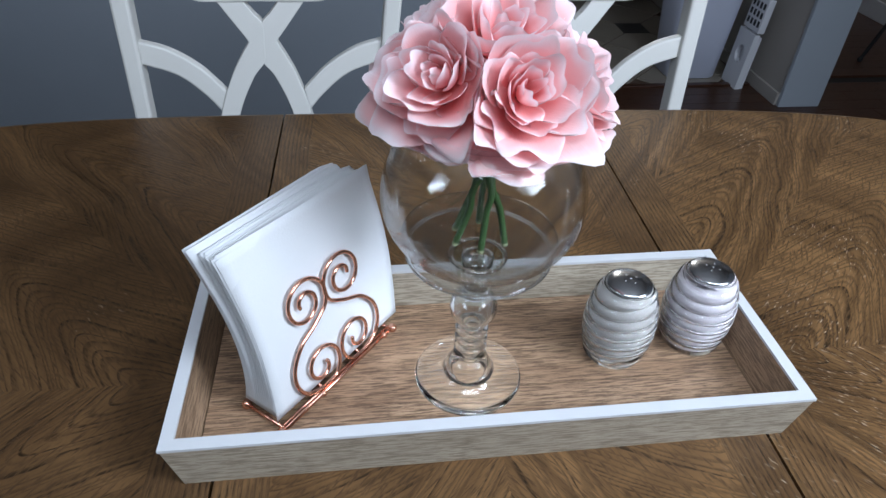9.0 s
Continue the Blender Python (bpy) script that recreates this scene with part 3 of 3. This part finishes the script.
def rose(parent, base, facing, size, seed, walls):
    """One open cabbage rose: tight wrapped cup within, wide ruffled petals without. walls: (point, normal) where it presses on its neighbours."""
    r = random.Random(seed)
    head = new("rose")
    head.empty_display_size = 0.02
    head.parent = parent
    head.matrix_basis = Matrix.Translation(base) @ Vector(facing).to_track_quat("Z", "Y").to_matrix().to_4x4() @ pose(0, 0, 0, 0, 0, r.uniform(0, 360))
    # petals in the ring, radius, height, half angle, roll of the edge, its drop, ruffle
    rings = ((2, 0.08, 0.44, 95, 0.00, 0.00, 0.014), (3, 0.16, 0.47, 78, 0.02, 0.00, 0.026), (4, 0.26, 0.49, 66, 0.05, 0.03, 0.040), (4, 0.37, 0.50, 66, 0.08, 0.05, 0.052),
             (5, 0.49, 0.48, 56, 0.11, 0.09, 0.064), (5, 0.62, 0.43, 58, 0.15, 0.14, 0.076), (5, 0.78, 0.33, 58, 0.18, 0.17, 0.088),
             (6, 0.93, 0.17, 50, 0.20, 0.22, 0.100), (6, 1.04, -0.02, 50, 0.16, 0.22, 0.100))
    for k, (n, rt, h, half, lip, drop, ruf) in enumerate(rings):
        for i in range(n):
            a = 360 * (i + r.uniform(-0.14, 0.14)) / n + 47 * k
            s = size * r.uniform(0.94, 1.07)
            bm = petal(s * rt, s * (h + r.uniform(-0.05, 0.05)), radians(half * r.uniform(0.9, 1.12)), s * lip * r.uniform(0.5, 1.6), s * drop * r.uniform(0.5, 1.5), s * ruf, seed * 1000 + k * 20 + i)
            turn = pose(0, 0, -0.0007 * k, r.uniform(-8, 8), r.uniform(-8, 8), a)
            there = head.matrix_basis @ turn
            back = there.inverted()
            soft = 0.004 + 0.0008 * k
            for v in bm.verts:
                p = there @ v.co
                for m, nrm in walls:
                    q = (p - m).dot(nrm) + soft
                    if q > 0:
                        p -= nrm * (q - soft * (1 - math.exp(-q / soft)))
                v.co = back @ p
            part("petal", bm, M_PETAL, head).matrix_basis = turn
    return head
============
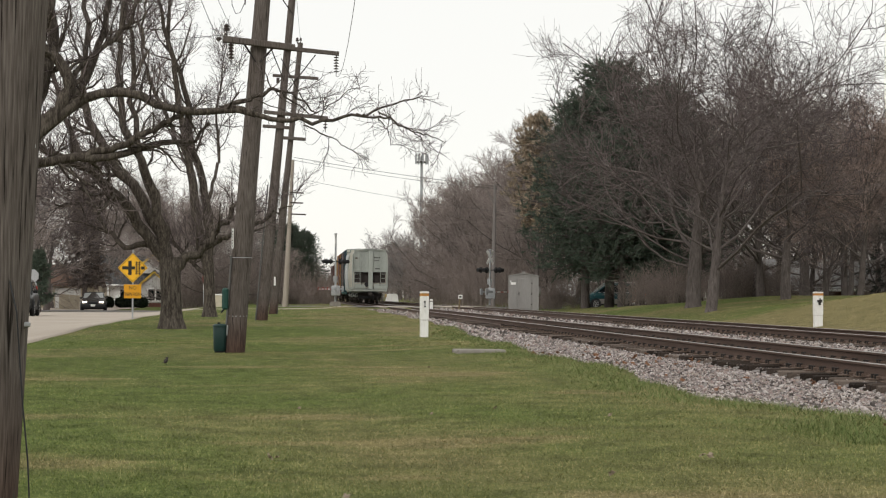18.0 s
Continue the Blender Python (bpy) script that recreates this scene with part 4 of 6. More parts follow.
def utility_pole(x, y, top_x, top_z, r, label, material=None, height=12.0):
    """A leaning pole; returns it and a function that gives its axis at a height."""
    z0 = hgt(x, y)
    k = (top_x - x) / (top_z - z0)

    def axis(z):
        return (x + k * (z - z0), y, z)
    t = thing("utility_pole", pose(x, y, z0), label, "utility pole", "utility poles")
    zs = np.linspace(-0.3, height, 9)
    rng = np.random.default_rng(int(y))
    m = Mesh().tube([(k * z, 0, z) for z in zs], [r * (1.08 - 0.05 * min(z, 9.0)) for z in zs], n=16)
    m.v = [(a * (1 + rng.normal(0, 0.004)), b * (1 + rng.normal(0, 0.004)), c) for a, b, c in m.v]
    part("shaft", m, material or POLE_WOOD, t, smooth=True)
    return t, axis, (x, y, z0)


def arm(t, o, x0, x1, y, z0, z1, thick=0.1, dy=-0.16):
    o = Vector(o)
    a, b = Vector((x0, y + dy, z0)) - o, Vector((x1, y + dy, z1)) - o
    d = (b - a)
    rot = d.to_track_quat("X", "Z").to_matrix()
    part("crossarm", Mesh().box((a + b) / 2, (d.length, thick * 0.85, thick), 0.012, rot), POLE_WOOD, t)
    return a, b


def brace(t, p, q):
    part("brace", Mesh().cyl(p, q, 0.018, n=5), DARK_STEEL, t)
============
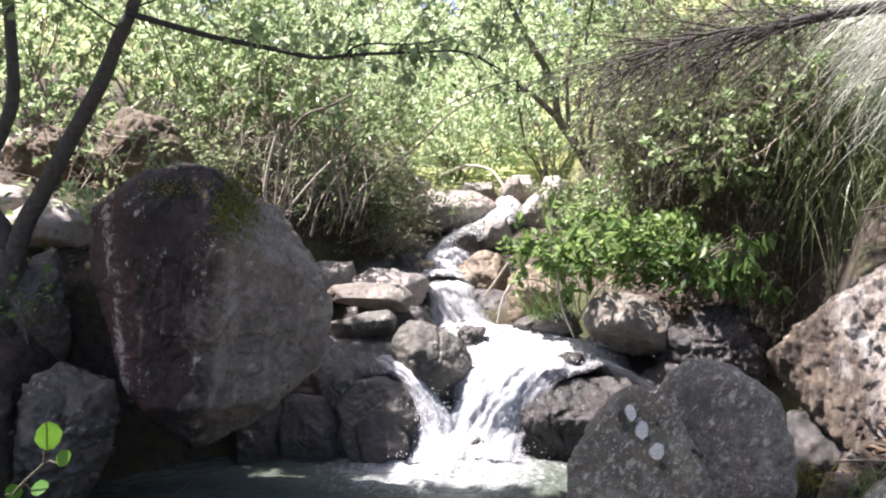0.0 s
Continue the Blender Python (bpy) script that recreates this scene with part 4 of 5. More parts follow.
============
• [Goal] Retype, word for word, every line from the line with "6. More parts follow." to the line with "n=5), DARK_STEEL, t)", inclusive. Add nothing.

• [Response for this exercise]
Continue the Blender Python (bpy) script that recreates this scene with part 4 of 6. More parts follow.
def utility_pole(x, y, top_x, top_z, r, label, material=None, height=12.0):
    """A leaning pole; returns it and a function that gives its axis at a height."""
    z0 = hgt(x, y)
    k = (top_x - x) / (top_z - z0)

    def axis(z):
        return (x + k * (z - z0), y, z)
    t = thing("utility_pole", pose(x, y, z0), label, "utility pole", "utility poles")
    zs = np.linspace(-0.3, height, 9)
    rng = np.random.default_rng(int(y))
    m = Mesh().tube([(k * z, 0, z) for z in zs], [r * (1.08 - 0.05 * min(z, 9.0)) for z in zs], n=16)
    m.v = [(a * (1 + rng.normal(0, 0.004)), b * (1 + rng.normal(0, 0.004)), c) for a, b, c in m.v]
    part("shaft", m, material or POLE_WOOD, t, smooth=True)
    return t, axis, (x, y, z0)


def arm(t, o, x0, x1, y, z0, z1, thick=0.1, dy=-0.16):
    o = Vector(o)
    a, b = Vector((x0, y + dy, z0)) - o, Vector((x1, y + dy, z1)) - o
    d = (b - a)
    rot = d.to_track_quat("X", "Z").to_matrix()
    part("crossarm", Mesh().box((a + b) / 2, (d.length, thick * 0.85, thick), 0.012, rot), POLE_WOOD, t)
    return a, b


def brace(t, p, q):
    part("brace", Mesh().cyl(p, q, 0.018, n=5), DARK_STEEL, t)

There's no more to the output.